KL-Jakarta ties ‘may be affected’
THE ANWAR CASE
Anwar’s links with Indonesia’s elite are too close for them to brush his case aside, says Habibie adviser.
PRESIDENT B. J. Habibie’s foreign policy adviser has maintained that the arrest of former Malaysian Deputy Premier Anwar Ibrahim is likely to “cloud relations” between Indonesia and Malaysia.
Dr Dewi Fortuna Anwar said that the close ties between Anwar and many members of the political elite here meant that it would be difficult for Indonesians to just brush the issue aside.
She noted that there had always been strong links between Anwar’s think-tank, the Institute of Policy Research, and the Habibie-linked Centre for Information and Development Study.
“There are personal implications. Anwar is close with the leadership here,” she said.
Such links are evident with Dr Habibie now rethinking a planned visit to Malaysia this month.
Senior officials said concerns that a critical public here and abroad may misconstrue the visit could keep him from making the trip.
The Indonesian press has been very critical of events in Kuala Lumpur because they parallelled domestic concerns over democracy and human rights.
Anwar’s arrest and alleged beating, plus former Malaysian Deputy Premier Ghafar Baba’s scathing attack on the Indonesian press, sparked some hard-hitting editorials in local papers.
Speaking at a seminar on “Asean at the crossroads” on Friday, Dr Dewi pointed out that the saga highlighted differences between Asean countries in how they perceived human rights now.
She said: “Asean is in danger of being split between countries that regard democracy and human rights as universal values whose promotion become a common responsibility, and those that are still proponents of ‘Asian values’.”

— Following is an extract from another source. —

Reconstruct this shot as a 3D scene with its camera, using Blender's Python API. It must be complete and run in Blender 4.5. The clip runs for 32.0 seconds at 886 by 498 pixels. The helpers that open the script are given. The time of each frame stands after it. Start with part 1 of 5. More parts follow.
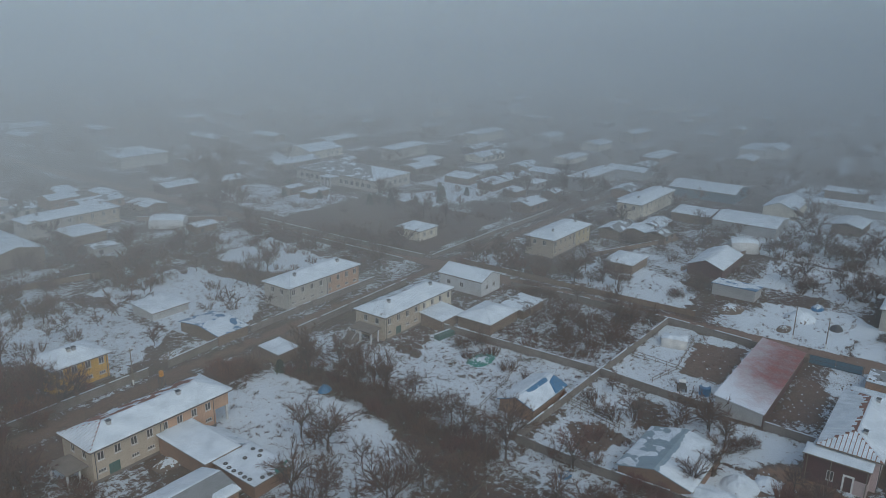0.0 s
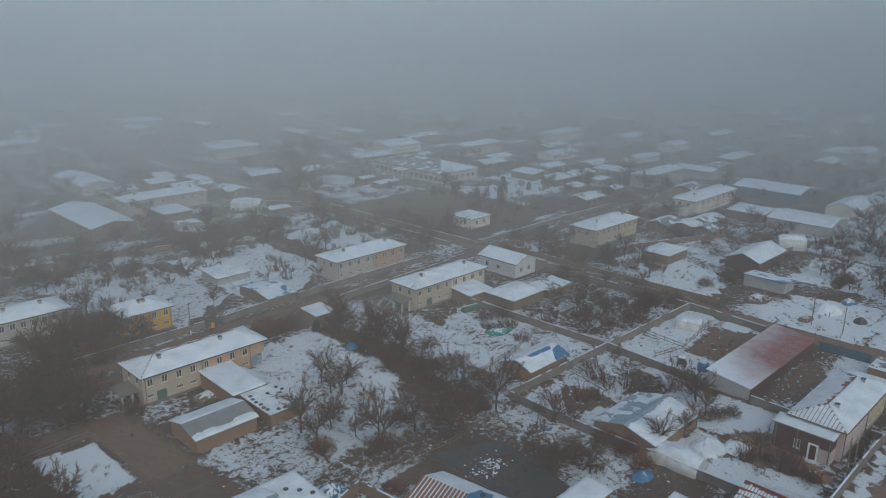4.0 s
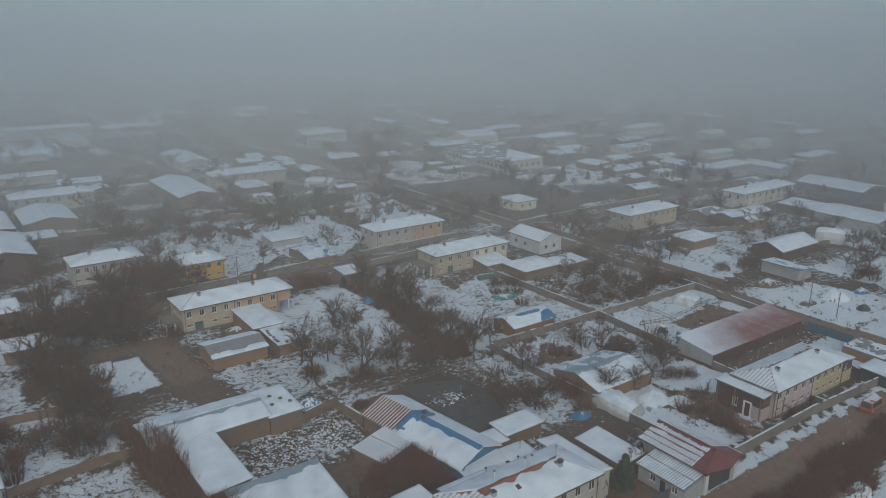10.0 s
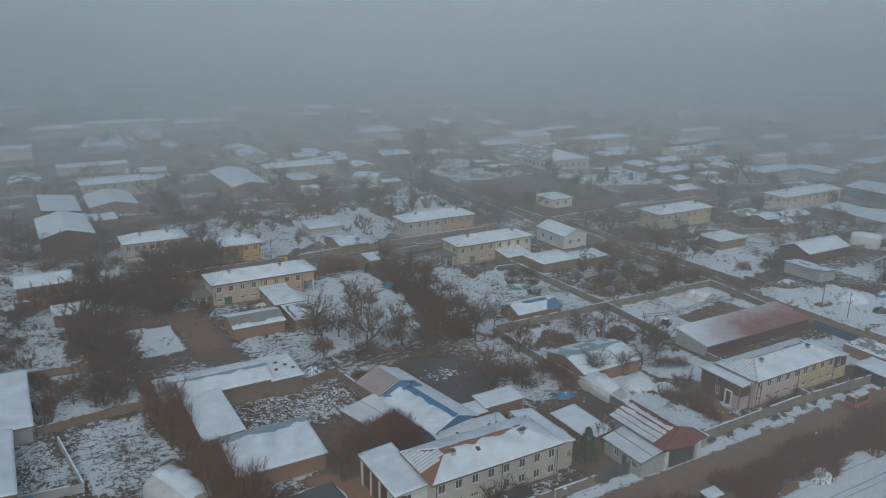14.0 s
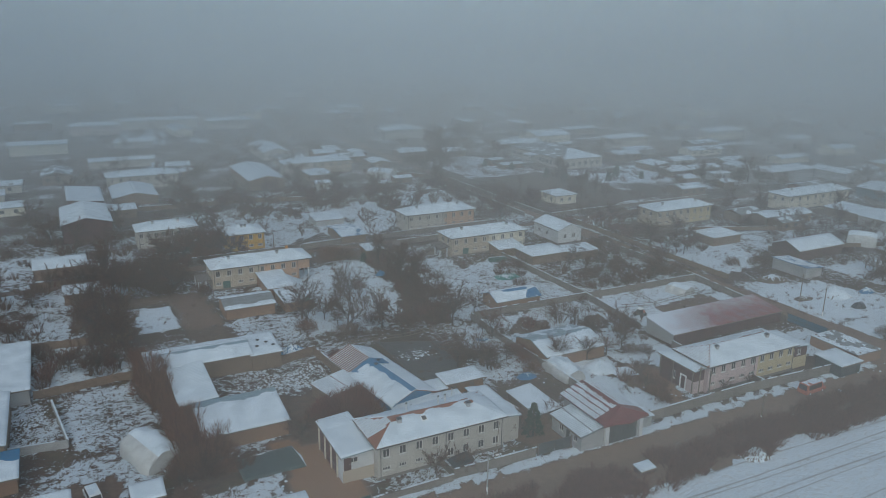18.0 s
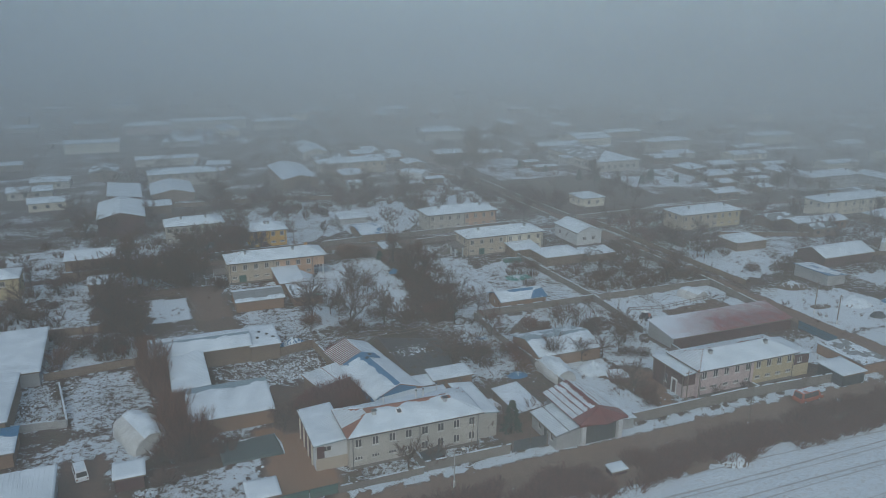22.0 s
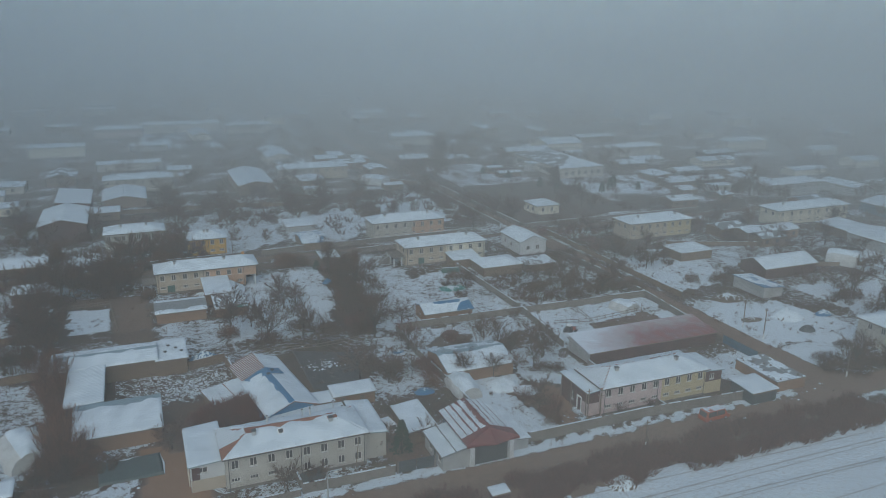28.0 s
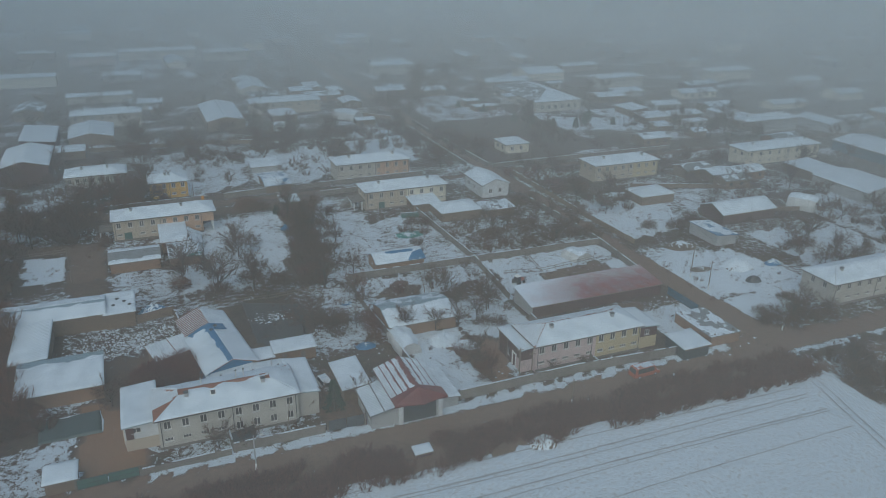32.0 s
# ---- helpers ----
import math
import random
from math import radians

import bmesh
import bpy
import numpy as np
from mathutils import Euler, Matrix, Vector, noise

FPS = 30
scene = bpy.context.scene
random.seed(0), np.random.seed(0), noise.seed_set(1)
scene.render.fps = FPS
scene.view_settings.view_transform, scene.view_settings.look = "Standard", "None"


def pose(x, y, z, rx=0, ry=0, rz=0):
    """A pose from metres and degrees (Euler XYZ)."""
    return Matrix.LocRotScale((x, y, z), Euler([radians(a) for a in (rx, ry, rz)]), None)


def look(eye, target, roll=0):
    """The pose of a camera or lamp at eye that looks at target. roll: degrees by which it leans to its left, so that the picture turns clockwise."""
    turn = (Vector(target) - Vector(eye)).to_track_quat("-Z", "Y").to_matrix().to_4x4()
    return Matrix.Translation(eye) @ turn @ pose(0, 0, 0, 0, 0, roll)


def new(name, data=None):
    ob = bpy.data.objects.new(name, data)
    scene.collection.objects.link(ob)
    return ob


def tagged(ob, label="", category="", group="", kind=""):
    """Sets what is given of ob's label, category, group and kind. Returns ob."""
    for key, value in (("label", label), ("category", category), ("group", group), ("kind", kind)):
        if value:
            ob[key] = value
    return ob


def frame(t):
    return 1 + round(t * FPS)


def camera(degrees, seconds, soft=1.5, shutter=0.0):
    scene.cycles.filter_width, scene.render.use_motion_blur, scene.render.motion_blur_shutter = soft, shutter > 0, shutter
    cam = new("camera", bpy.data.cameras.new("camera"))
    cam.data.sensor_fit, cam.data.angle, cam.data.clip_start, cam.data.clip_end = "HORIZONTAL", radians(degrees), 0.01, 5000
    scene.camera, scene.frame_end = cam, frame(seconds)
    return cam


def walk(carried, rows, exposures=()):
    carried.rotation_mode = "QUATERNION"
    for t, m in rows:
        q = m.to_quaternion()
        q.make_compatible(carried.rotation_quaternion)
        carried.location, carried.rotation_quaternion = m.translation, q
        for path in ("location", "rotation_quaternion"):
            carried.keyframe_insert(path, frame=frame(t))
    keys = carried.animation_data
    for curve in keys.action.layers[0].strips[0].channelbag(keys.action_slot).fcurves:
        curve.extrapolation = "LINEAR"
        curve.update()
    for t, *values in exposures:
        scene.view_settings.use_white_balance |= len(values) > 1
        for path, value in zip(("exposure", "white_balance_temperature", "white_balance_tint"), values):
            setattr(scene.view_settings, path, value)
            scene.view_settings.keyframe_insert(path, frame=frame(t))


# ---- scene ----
cam = camera(60.6, 32.0, soft=0.8)
PATH = [
    (0, look((-53.56, -5.49, 66.38), (-38.101, 5.807, 60.597), 1.07)),
    (0.5, look((-53.77, -8.48, 66.34), (-38.495, 3.066, 60.561), 1.01)),
    (1, look((-53.98, -11.50, 66.32), (-38.898, 0.305, 60.539), 0.95)),
    (1.5, look((-54.17, -14.48, 66.26), (-39.288, -2.429, 60.502), 0.90)),
    (2, look((-54.34, -17.39, 66.13), (-39.633, -5.118, 60.378), 0.85)),
    (2.5, look((-54.51, -20.20, 65.87), (-39.946, -7.741, 60.150), 0.82)),
    (3, look((-54.65, -22.95, 65.55), (-40.333, -10.204, 59.842), 0.80)),
    (3.5, look((-54.67, -25.70, 65.28), (-40.644, -12.635, 59.580), 0.77)),
    (5.5, look((-53.28, -36.82, 65.04), (-40.528, -22.529, 59.293), 0.52)),
    (6, look((-52.87, -39.50, 64.94), (-40.350, -25.009, 59.173), 0.51)),
    (6.5, look((-52.50, -42.11, 64.72), (-40.190, -27.435, 58.965), 0.55)),
    (7, look((-52.12, -44.67, 64.44), (-39.955, -29.871, 58.699), 0.63)),
    (7.5, look((-51.75, -47.17, 64.18), (-39.684, -32.292, 58.448), 0.72)),
    (8, look((-51.40, -49.62, 64.02), (-39.353, -34.713, 58.302), 0.79)),
    (8.5, look((-51.09, -51.99, 64.00), (-39.119, -37.023, 58.278), 0.84)),
    (9, look((-50.72, -54.33, 64.03), (-38.837, -39.305, 58.302), 0.86)),
    (9.5, look((-50.14, -56.77, 64.13), (-38.483, -41.574, 58.377), 0.80)),
    (10, look((-49.42, -59.23, 64.27), (-38.062, -43.815, 58.491), 0.68)),
    (10.5, look((-48.67, -61.56, 64.36), (-37.740, -45.842, 58.578), 0.59)),
    (11, look((-47.95, -63.66, 64.34), (-37.231, -47.790, 58.576), 0.58)),
    (11.5, look((-47.21, -65.58, 64.25), (-36.641, -49.603, 58.504), 0.61)),
    (12, look((-46.45, -67.40, 64.12), (-36.124, -51.259, 58.369), 0.67)),
    (12.5, look((-45.65, -69.18, 63.98), (-35.530, -52.915, 58.240), 0.73)),
    (13, look((-44.81, -71.02, 63.87), (-34.849, -54.654, 58.123), 0.77)),
    (13.5, look((-43.91, -72.92, 63.78), (-34.114, -56.451, 58.042), 0.79)),
    (14, look((-42.96, -74.83, 63.68), (-33.243, -58.315, 57.957), 0.81)),
    (14.5, look((-41.97, -76.74, 63.60), (-32.350, -60.164, 57.881), 0.83)),
    (15, look((-40.98, -78.61, 63.53), (-31.450, -61.977, 57.819), 0.84)),
    (15.5, look((-40.00, -80.41, 63.49), (-30.508, -63.766, 57.775), 0.84)),
    (17.5, look((-36.24, -87.26, 63.56), (-27.331, -70.293, 57.832), 0.74)),
    (18, look((-35.19, -88.71, 63.57), (-26.452, -71.653, 57.862), 0.70)),
    (18.5, look((-34.06, -90.01, 63.57), (-25.512, -72.847, 57.872), 0.66)),
    (19, look((-32.86, -91.18, 63.55), (-24.500, -73.923, 57.864), 0.62)),
    (19.5, look((-31.61, -92.23, 63.53), (-23.405, -74.895, 57.858), 0.57)),
    (20, look((-30.31, -93.18, 63.50), (-22.297, -75.751, 57.833), 0.52)),
    (20.5, look((-28.99, -94.02, 63.48), (-21.147, -76.515, 57.808), 0.48)),
    (21, look((-27.64, -94.77, 63.46), (-20.024, -77.168, 57.791), 0.47)),
    (21.5, look((-26.27, -95.41, 63.45), (-18.851, -77.717, 57.799), 0.47)),
    (22, look((-24.87, -95.93, 63.46), (-17.548, -78.199, 57.804), 0.48)),
    (22.5, look((-23.44, -96.38, 63.45), (-16.122, -78.644, 57.808), 0.50)),
    (23, look((-22.00, -96.80, 63.40), (-14.679, -79.062, 57.764), 0.51)),
    (23.5, look((-20.53, -97.18, 63.27), (-13.197, -79.445, 57.633), 0.52)),
    (24, look((-19.03, -97.50, 63.07), (-11.704, -79.766, 57.442), 0.53)),
    (24.5, look((-17.53, -97.81, 62.91), (-10.211, -80.060, 57.289), 0.54)),
    (25, look((-16.04, -98.11, 62.88), (-8.727, -80.367, 57.265), 0.55)),
    (25.5, look((-14.57, -98.43, 63.02), (-7.259, -80.686, 57.380), 0.56)),
    (27.5, look((-8.73, -99.65, 64.63), (-1.459, -81.906, 58.969), 0.60)),
    (28, look((-7.34, -99.97, 65.31), (-0.054, -82.216, 59.677), 0.62)),
    (28.5, look((-5.98, -100.30, 66.13), (1.322, -82.541, 60.532), 0.63)),
    (29, look((-4.64, -100.64, 67.09), (2.667, -82.878, 61.502), 0.64)),
    (29.5, look((-3.33, -100.97, 68.10), (3.975, -83.212, 62.510), 0.66)),
    (30, look((-2.04, -101.30, 69.08), (5.282, -83.542, 63.503), 0.68)),
    (30.5, look((-0.77, -101.63, 70.06), (6.569, -83.884, 64.479), 0.72)),
    (31, look((0.51, -101.93, 70.97), (7.836, -84.204, 65.308), 0.75)),
    (31.5, look((1.83, -102.16, 71.68), (9.083, -84.671, 65.225), 0.77)),
    (32, look((3.42, -102.66, 72.56), (10.478, -85.583, 64.913), 0.77)),
]
walk(cam, PATH, [(0.0, -0.25, 6780, 3), (6.0, -0.27, 7130, 4), (9.0, -0.28, 7270, 4), (13.0, -0.32, 7030, 3), (18.0, -0.36, 6720, 0), (24.0, -0.37, 6660, 0), (32.0, -0.4, 6670, -2)])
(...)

“While the newly-democratising government in Indonesia may hesitate to abandon the non-interference principle, the increasingly free and vocal press and non-governmental organisations will undoubtedly air their opinions regarding happenings in neighbouring countries without much regard for regional solidarity or the government’s foreign policy concerns.”
For example, she said if NGOs in Indonesia organised a conference on Malaysia now, Jakarta would “not be able to do anything about it”.
Other speakers at the conference suggested that Asean’s principle of non-interference was no longer relevant.
Noted Mr Ikrar Nusa Bhakti from the Indonesian Institute of Social Sciences: “We should no longer be alarmed if an official of Thailand, for example, makes remarks on Indonesia or Malaysia.”
Dr Dewi said that Indonesia’s domestic problems have meant that Jakarta could no longer exercise a leadership role in resolving regional problems or bilateral disputes between Asean member countries.
She noted: “Indonesia’s strong commitment towards regional harmony and role as regional mediator have been important in keeping Asean together.
“Indonesia’s internal preoccupation and severe economic problems may contribute to a lost sense of direction within Asean.”